When the economics are strongest
Residential solar tends to perform best when a household consistently enters higher tariff blocks, has solid daytime demand, and has enough roof quality to support an efficient layout. Homes with electric vehicle charging, frequent daytime occupancy, multiple air-conditioning zones, or larger family loads often have stronger economics than low-usage homes that consume most energy late at night.
That said, every case depends on detail. A low daytime load can still be a good solar candidate if future usage is increasing. A high-usage home can still underperform if roof shading, orientation, and load timing are not addressed properly. This is why no credible provider should promise a one-size-fits-all payback period before reviewing actual billing and site conditions.
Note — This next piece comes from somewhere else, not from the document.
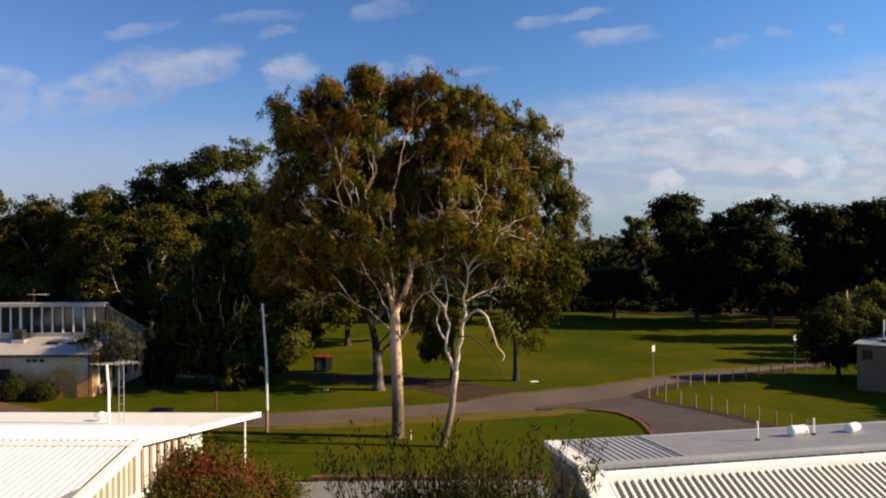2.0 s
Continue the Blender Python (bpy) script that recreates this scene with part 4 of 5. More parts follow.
GUM_HEART += [(-3.2, 1.3, 13.6, 1.2, 1.0, 0.6, 5), (-4.5, 0.8, 13.5, 0.8, 0.9, 0.4, 3), (0.9, 1.5, 14.2, 1.0, 1.0, 0.5, 4), (0.3, 0.3, 14.3, 0.9, 1.0, 0.5, 5), (0.4, -0.2, 13.4, 1.0, 1.0, 0.7, 5), (-2.7, 0.3, 13.9, 1.3, 1.3, 0.5, 6), (-1.1, 0.2, 14.4, 1.1, 1.2, 0.5, 7), (1.4, 0.5, 13.8, 1.0, 1.2, 0.6, 5), (2.8, 0.4, 13.3, 1.0, 1.2, 0.5, 4),
    (-4.4, 0.5, 12.6, 1.0, 1.3, 0.8, 6), (5.0, 0.6, 10.8, 0.9, 1.2, 1.0, 6), (-4.9, 0.4, 9.6, 0.9, 1.3, 1.4, 7), (-2.9, -0.9, 12.0, 1.0, 0.8, 0.7, 5), (2.4, 0.9, 10.7, 1.1, 0.9, 0.8, 6), (-3.2, -0.7, 8.3, 1.0, 0.7, 0.6, 5), (3.4, -0.7, 8.9, 0.9, 0.7, 0.7, 5), (2.9, -0.9, 10.6, 0.8, 0.6, 0.7, 4), (-2.3, -1.1, 10.9, 0.9, 0.6, 0.5, 4), (1.0, -0.8, 8.8, 0.8, 0.5, 0.6, 3), (0.8, 1.6, 8.6, 1.1, 0.9, 0.8, 5), (-2.6, 1.6, 9.0, 1.3, 0.9, 0.8, 4), (4.4, 0.1, 12.3, 0.7, 1.0, 0.7, 4)]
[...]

Questions to ask before approving a proposal
Before moving ahead, ask how the system was sized against TNB tariff blocks, not just total monthly units. Ask whether the savings model uses real bill history or a generic tariff average. Ask what assumptions were made about daytime self-consumption, future loads, and export value. If a battery is included, ask what problem it is solving and how that affects payback.
A good proposal should be able to show the trade-off between a smaller, high-efficiency design and a larger design with lower marginal returns. It should also explain whether government incentives such as Suria RM3K materially change the economics in your case.
For homeowners, tariff walls are not a technical side note. They are one of the main reasons residential solar should be designed with financial precision, not sold as a standard package. The best system is the one that fits how your home actually uses energy today, with enough intelligence to stay relevant as that pattern changes.